Illegal outdoor marijuana grows on California's North Coast are sapping 18 million gallons of water a year from an Eel River tributary, according to the L.A. Times. That water consumption is threatening a salmon species that California has spent "millions of dollars to recover." In Humboldt County, growers are using rat poison mixed with human food to kill bears and fishers (a type of weasel), both of which animals threaten clandestine growing operations. Threats to salmon and weasels aren't the only problem: "Farmers have illegally mowed down timber, graded mountaintops flat for sprawling greenhouses, dispersed poisons and pesticides, drained streams and polluted watersheds."
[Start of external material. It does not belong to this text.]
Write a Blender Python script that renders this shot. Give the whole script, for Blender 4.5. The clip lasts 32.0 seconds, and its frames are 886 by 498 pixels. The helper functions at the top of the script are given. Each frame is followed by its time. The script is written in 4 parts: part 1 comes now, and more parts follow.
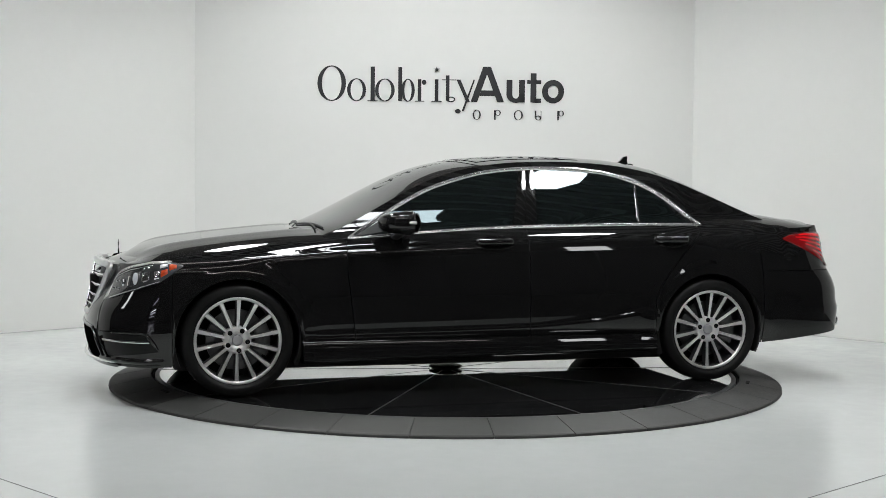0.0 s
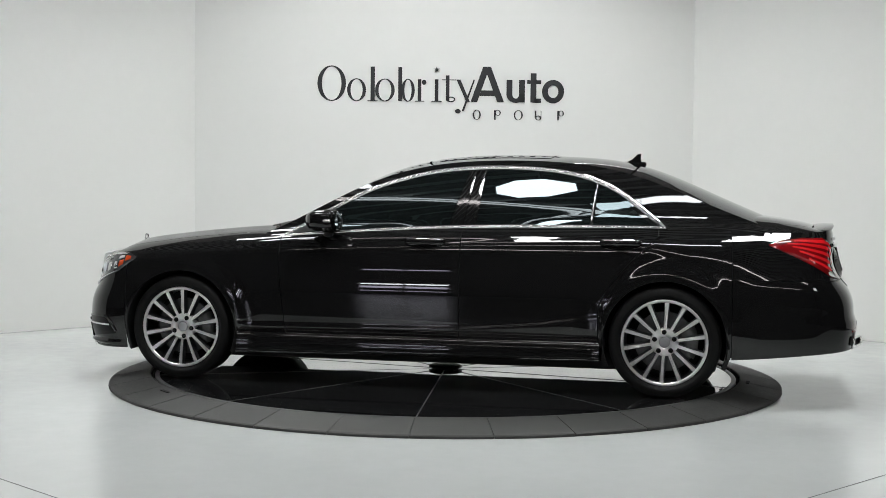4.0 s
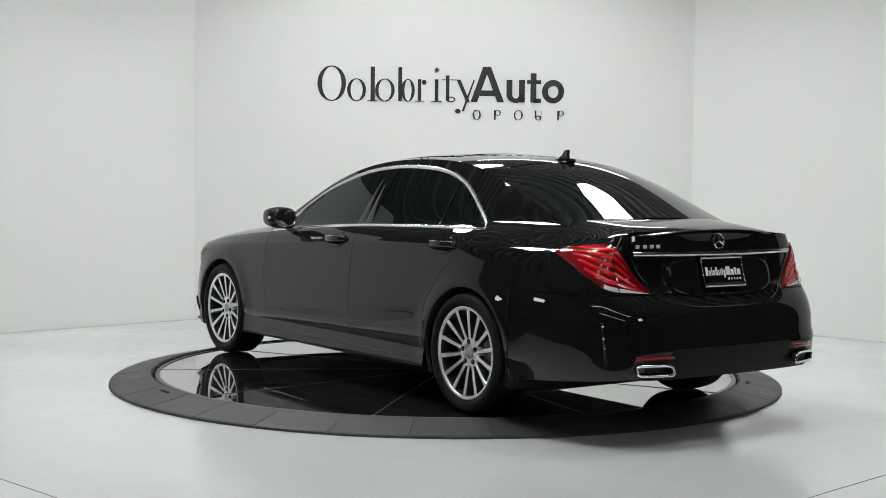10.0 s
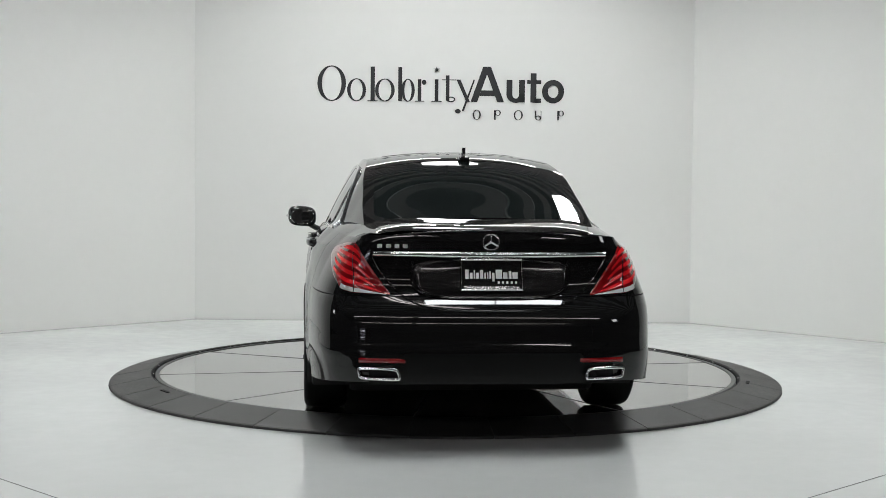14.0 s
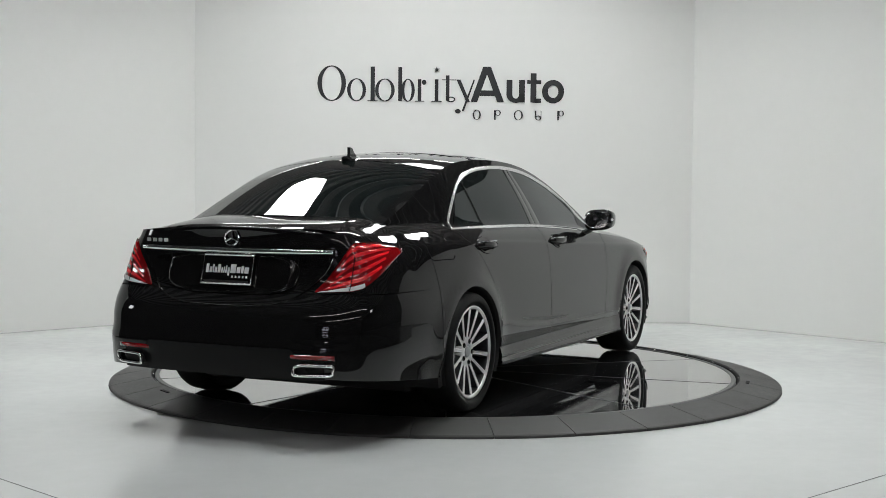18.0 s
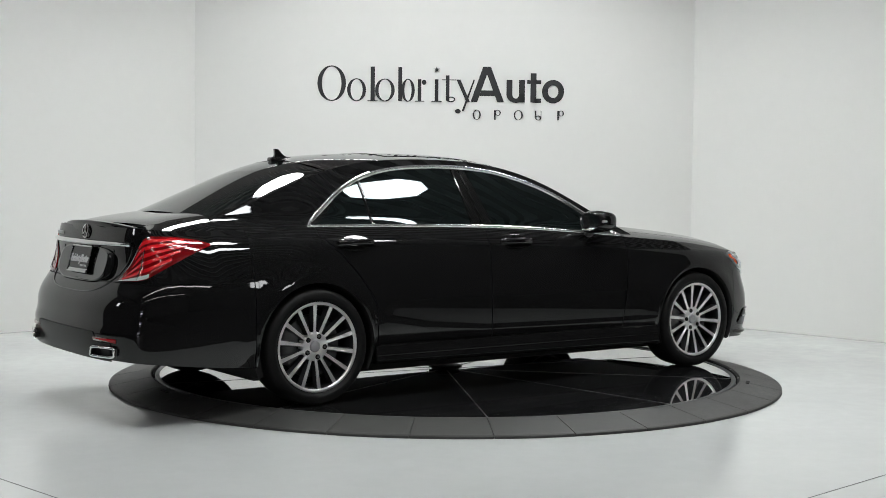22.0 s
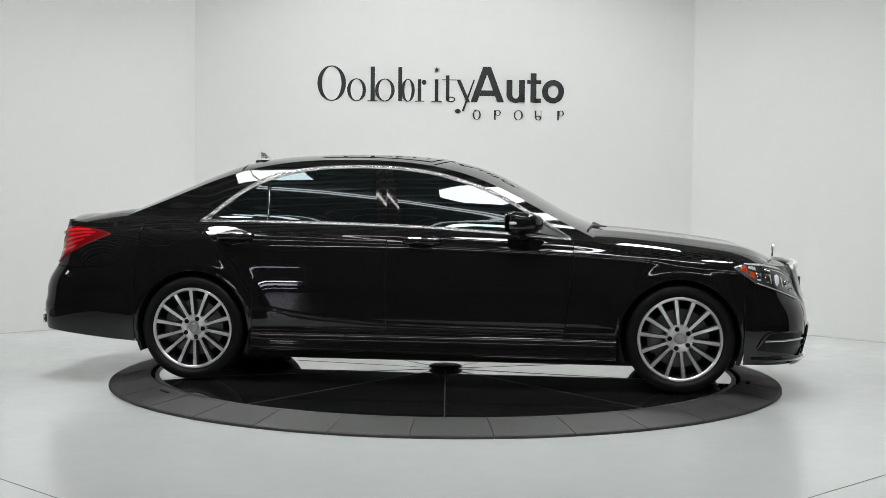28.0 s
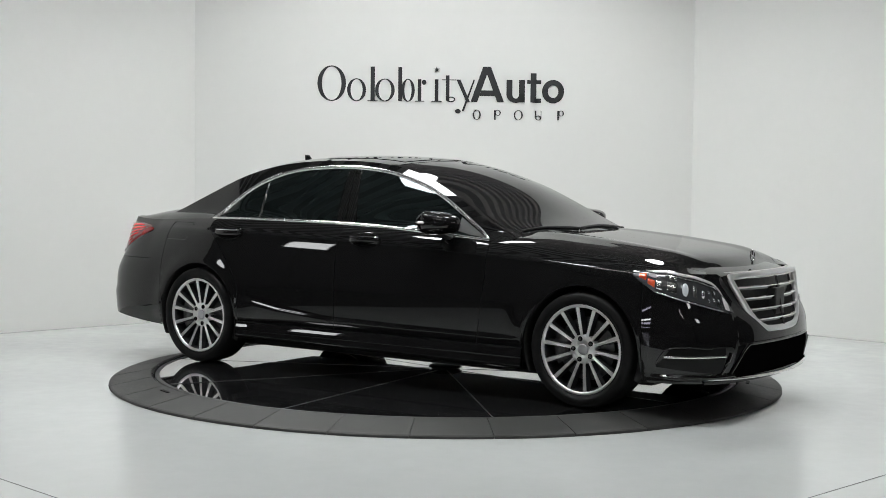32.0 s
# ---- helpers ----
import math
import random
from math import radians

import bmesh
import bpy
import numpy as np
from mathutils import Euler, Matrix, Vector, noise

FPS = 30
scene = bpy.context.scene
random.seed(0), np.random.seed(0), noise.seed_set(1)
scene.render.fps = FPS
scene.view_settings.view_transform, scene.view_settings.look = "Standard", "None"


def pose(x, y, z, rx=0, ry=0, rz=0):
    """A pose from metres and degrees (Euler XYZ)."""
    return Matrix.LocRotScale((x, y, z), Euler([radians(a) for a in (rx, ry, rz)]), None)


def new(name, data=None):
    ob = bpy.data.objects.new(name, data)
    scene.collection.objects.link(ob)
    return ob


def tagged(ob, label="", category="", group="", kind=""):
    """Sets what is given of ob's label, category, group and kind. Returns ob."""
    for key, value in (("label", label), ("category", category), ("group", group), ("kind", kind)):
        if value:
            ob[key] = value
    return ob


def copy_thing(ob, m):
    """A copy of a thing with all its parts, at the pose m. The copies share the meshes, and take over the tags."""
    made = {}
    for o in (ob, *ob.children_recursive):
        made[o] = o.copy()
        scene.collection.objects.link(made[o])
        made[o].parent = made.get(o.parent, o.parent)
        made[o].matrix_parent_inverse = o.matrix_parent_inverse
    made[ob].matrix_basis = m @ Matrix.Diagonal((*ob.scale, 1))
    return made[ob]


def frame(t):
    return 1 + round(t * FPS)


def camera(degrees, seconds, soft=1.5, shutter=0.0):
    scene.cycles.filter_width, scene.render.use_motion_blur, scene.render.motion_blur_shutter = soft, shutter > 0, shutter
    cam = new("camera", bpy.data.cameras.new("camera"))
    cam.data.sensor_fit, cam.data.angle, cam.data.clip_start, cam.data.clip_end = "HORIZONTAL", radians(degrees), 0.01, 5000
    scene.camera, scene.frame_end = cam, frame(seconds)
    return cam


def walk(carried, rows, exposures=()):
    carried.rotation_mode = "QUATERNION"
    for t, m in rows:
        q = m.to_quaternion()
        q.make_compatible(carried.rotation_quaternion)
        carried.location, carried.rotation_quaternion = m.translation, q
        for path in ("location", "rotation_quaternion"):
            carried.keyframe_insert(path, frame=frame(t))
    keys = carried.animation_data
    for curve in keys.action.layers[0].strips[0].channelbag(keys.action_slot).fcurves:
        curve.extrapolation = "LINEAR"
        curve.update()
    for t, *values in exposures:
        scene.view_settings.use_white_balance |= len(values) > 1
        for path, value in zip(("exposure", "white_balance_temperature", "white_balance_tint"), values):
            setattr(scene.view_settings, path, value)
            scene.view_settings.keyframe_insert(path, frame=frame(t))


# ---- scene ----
cam = camera(37.61, 32.0, soft=0.6)
EYE = Vector((0, -9.2202, 1.2906))
EYE_POSE = Matrix.Translation(EYE) @ Euler((radians(90 - 2.733), 0, radians(0.154))).to_matrix().to_4x4() @ pose(0, 0, 0, 0, 0, 0.538)
walk(cam, [(0, EYE_POSE), (32, EYE_POSE)],
     [(0, -0.05), (12.5, -0.05), (14, -0.14), (17, -0.18), (19, -0.20), (20.5, -0.16), (22, -0.05), (32, -0.05)])

# turntable: degrees of turn, second by second of the clip
TURN = [(0, 196.33), (2, 182.43), (4, 168.33), (6, 153.98), (8, 139.49), (10, 125.16), (12, 110.99), (14, 95.82),
        (16, 79.95), (18, 65.19), (20, 50.86), (22, 35.95), (24, 21.2), (26, 6.91), (28, -7.08), (30, -21.13), (32, -35.2)]
CAR_OFF = (0.0121, 0.0391)
FLOOR_Z = -0.057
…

Illegal indoor grows present their own environmental problems, as discussed in a 2011 study from the Lawrence Berkeley National Laboratory (emphasis mine):
Specific energy uses include high-intensity lighting, dehumidification to remove water vapor, space heating during non-illuminated periods and drying, irrigation water preheating, generation of CO2 by burning fossil fuel, and ventilation and air-conditioning to remove waste heat. Substantial energy inefficiencies arise from air cleaning, noise and odor suppression, and inefficient electric generators used to avoid conspicuous utility bills.
The emergent industry of indoor Cannabis production results in prodigious energy use, costs, and greenhouse-gas pollution. Large-scale industrialized and highly energy-intensive indoor cultivation of cannabis is driven by criminalization, pursuit of security, and the desire for greater process control and yields.
To its credit, the L.A. Times manages to pin-point why outdoor growers are loathe to run more environmentally friendly operations: "Because marijuana is unregulated in California and illegal under federal law, most growers still operate in the shadows." In this case, literal shadows: Growing pot in a dense forest is wiser than growing it in plain sight. The Lawrence Berkeley report also notes the incentives driving energy-consuming indoor grows: "air cleaning, noise and odor suppression, and inefficient electric generators used to avoid conspicuous utility bills."
Remove the threat of prosecution, and marijuana growers would have no incentive to obscure their operations in dense, hard-to-reach forests. They wouldn't need to mow down protected land to plant, and they wouldn't need to poison bears and fishers. They might also be more likely to comply with permitting processes for water use.
Similarly, fully legal indoor grow operations could abandon fossil fuel generators, and use less energy attempting to eliminate plant odor. With the knowledge that police would prosecute theft and burglary of their plants, indoor growers might also spend less on security infrastructure.